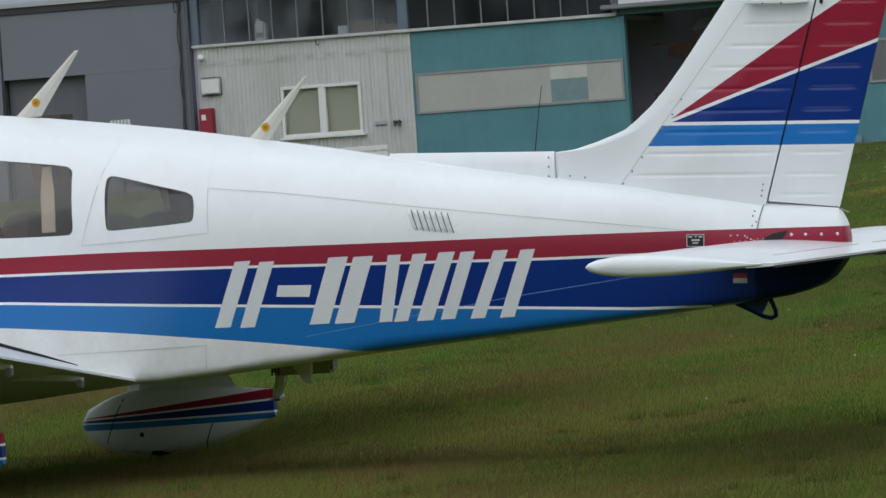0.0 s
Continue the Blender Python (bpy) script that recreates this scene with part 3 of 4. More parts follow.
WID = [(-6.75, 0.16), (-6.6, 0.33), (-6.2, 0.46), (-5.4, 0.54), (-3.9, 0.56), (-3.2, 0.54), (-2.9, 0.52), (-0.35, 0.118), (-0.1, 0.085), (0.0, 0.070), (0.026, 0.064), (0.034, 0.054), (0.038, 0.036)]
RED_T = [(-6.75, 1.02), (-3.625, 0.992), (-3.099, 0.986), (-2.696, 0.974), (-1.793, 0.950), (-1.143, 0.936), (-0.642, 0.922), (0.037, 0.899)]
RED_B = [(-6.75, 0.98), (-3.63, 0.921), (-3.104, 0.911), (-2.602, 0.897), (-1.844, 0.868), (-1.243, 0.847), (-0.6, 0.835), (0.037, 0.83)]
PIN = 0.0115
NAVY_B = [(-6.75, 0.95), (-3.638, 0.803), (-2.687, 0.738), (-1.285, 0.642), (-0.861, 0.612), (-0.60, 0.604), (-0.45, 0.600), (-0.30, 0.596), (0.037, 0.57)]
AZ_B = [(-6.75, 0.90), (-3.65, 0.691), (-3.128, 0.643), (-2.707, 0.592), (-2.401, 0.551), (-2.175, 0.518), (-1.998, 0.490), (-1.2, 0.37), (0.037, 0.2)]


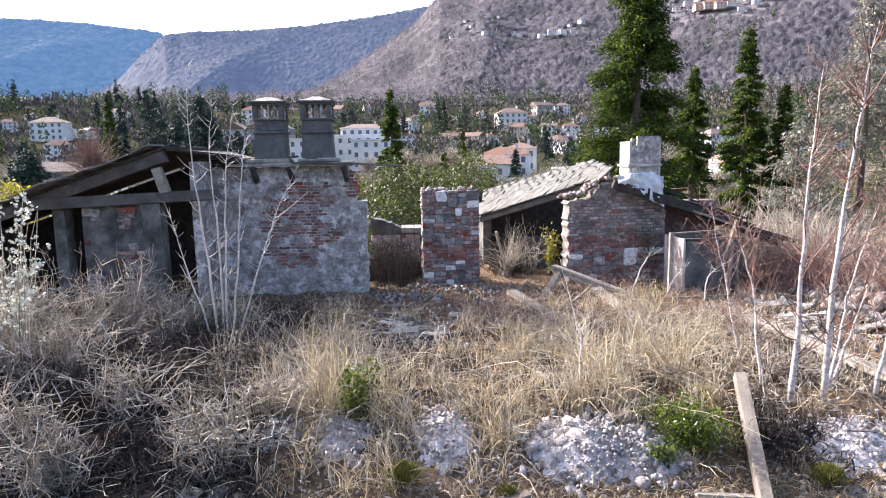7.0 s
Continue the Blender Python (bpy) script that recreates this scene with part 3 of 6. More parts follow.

Written request. Output every entry verbatim. Pictures do not belong in the copy.

Full solution.
0.0 s
Continue the Blender Python (bpy) script that recreates this scene with part 3 of 4. More parts follow.
WID = [(-6.75, 0.16), (-6.6, 0.33), (-6.2, 0.46), (-5.4, 0.54), (-3.9, 0.56), (-3.2, 0.54), (-2.9, 0.52), (-0.35, 0.118), (-0.1, 0.085), (0.0, 0.070), (0.026, 0.064), (0.034, 0.054), (0.038, 0.036)]
RED_T = [(-6.75, 1.02), (-3.625, 0.992), (-3.099, 0.986), (-2.696, 0.974), (-1.793, 0.950), (-1.143, 0.936), (-0.642, 0.922), (0.037, 0.899)]
RED_B = [(-6.75, 0.98), (-3.63, 0.921), (-3.104, 0.911), (-2.602, 0.897), (-1.844, 0.868), (-1.243, 0.847), (-0.6, 0.835), (0.037, 0.83)]
PIN = 0.0115
NAVY_B = [(-6.75, 0.95), (-3.638, 0.803), (-2.687, 0.738), (-1.285, 0.642), (-0.861, 0.612), (-0.60, 0.604), (-0.45, 0.600), (-0.30, 0.596), (0.037, 0.57)]
AZ_B = [(-6.75, 0.90), (-3.65, 0.691), (-3.128, 0.643), (-2.707, 0.592), (-2.401, 0.551), (-2.175, 0.518), (-1.998, 0.490), (-1.2, 0.37), (0.037, 0.2)]


7.0 s
Continue the Blender Python (bpy) script that recreates this scene with part 3 of 6. More parts follow.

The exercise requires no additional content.